[start SUPPLIED RECORDS]
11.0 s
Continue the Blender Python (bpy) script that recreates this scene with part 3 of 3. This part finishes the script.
[end SUPPLIED RECORDS]
[start SUPPLIED RECORDS]
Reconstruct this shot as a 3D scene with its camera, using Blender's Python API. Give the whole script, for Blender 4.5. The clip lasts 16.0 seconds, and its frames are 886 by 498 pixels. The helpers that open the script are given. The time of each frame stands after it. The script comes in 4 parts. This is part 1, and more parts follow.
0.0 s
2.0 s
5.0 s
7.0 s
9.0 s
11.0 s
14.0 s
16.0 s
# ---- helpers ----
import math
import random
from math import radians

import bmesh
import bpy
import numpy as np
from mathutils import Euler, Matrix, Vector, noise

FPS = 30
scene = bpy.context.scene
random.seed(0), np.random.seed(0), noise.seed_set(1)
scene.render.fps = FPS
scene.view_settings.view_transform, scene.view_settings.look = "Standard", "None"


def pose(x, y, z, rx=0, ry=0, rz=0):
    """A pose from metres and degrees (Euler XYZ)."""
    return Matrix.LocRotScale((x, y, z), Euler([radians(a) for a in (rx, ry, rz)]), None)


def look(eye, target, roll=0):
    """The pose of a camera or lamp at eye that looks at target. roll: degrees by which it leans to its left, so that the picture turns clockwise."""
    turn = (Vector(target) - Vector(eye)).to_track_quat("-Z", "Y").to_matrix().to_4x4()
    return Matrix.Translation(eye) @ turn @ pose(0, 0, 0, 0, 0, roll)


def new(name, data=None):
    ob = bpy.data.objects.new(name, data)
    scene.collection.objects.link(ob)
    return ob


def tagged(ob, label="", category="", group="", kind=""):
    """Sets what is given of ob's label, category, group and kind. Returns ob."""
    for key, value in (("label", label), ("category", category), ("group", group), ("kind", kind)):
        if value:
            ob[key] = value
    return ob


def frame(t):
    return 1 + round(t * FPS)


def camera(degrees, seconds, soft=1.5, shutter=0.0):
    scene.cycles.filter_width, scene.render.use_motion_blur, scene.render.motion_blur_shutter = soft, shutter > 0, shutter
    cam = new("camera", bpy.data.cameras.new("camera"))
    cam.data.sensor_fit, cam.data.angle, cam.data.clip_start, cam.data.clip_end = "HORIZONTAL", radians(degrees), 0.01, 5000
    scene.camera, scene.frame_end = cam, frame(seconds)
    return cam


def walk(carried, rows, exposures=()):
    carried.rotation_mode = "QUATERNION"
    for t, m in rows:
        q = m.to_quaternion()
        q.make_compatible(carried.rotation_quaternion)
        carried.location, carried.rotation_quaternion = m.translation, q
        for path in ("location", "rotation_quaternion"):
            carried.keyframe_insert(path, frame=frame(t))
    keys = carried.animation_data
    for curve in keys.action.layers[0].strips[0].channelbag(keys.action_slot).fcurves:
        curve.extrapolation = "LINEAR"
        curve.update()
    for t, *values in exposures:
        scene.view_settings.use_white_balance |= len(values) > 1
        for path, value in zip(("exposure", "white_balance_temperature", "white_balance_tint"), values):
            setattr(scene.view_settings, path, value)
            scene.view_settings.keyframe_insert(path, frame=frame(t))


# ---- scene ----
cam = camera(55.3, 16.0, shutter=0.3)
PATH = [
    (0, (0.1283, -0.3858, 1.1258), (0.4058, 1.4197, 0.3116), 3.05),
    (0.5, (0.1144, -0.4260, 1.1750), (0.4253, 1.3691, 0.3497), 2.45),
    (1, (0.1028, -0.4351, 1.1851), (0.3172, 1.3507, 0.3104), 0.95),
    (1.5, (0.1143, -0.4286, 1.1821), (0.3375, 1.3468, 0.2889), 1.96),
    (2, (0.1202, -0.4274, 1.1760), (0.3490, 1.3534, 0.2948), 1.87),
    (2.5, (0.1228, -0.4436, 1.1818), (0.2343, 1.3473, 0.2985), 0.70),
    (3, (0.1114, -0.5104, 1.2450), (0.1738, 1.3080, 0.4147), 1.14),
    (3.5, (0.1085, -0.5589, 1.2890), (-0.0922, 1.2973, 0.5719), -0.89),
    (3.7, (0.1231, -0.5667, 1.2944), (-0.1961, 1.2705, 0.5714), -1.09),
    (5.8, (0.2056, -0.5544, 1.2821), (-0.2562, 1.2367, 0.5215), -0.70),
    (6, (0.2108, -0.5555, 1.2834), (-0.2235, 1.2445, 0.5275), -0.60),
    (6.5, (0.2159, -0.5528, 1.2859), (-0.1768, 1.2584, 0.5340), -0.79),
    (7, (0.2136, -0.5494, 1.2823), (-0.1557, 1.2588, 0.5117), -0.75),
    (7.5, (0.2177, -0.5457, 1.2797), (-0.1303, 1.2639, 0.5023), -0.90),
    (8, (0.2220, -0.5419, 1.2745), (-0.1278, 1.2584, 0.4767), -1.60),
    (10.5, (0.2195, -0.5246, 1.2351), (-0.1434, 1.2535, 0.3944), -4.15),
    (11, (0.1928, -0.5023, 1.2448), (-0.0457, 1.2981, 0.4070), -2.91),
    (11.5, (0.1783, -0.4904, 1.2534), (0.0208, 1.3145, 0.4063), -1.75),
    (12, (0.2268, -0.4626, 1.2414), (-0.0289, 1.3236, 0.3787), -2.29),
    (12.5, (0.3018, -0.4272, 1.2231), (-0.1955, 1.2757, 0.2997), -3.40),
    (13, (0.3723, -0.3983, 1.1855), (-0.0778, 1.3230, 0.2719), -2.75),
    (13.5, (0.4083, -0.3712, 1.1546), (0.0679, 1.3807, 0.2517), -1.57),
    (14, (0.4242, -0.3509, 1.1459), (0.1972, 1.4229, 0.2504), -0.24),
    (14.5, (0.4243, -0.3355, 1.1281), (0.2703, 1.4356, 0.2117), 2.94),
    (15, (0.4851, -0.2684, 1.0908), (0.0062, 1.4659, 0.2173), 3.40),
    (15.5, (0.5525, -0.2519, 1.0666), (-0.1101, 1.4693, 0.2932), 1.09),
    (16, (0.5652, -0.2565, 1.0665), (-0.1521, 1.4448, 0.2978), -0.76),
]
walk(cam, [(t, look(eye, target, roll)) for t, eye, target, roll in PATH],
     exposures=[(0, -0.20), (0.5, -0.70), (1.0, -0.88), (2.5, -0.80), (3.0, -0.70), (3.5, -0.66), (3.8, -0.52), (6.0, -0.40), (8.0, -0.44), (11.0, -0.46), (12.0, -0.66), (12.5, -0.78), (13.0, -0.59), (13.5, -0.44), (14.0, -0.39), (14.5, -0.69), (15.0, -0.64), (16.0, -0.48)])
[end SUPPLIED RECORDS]
■ TO BE DONE ■
Take the lines from the line with "scene = bpy.context.scene" through the line with "return 1 + round(t * FPS)", both ends included, and give them again exactly, with nothing else.

■ WRITTEN ANSWER ■
scene = bpy.context.scene
random.seed(0), np.random.seed(0), noise.seed_set(1)
scene.render.fps = FPS
scene.view_settings.view_transform, scene.view_settings.look = "Standard", "None"


def pose(x, y, z, rx=0, ry=0, rz=0):
    """A pose from metres and degrees (Euler XYZ)."""
    return Matrix.LocRotScale((x, y, z), Euler([radians(a) for a in (rx, ry, rz)]), None)


def look(eye, target, roll=0):
    """The pose of a camera or lamp at eye that looks at target. roll: degrees by which it leans to its left, so that the picture turns clockwise."""
    turn = (Vector(target) - Vector(eye)).to_track_quat("-Z", "Y").to_matrix().to_4x4()
    return Matrix.Translation(eye) @ turn @ pose(0, 0, 0, 0, 0, roll)


def new(name, data=None):
    ob = bpy.data.objects.new(name, data)
    scene.collection.objects.link(ob)
    return ob


def tagged(ob, label="", category="", group="", kind=""):
    """Sets what is given of ob's label, category, group and kind. Returns ob."""
    for key, value in (("label", label), ("category", category), ("group", group), ("kind", kind)):
        if value:
            ob[key] = value
    return ob


def frame(t):
    return 1 + round(t * FPS)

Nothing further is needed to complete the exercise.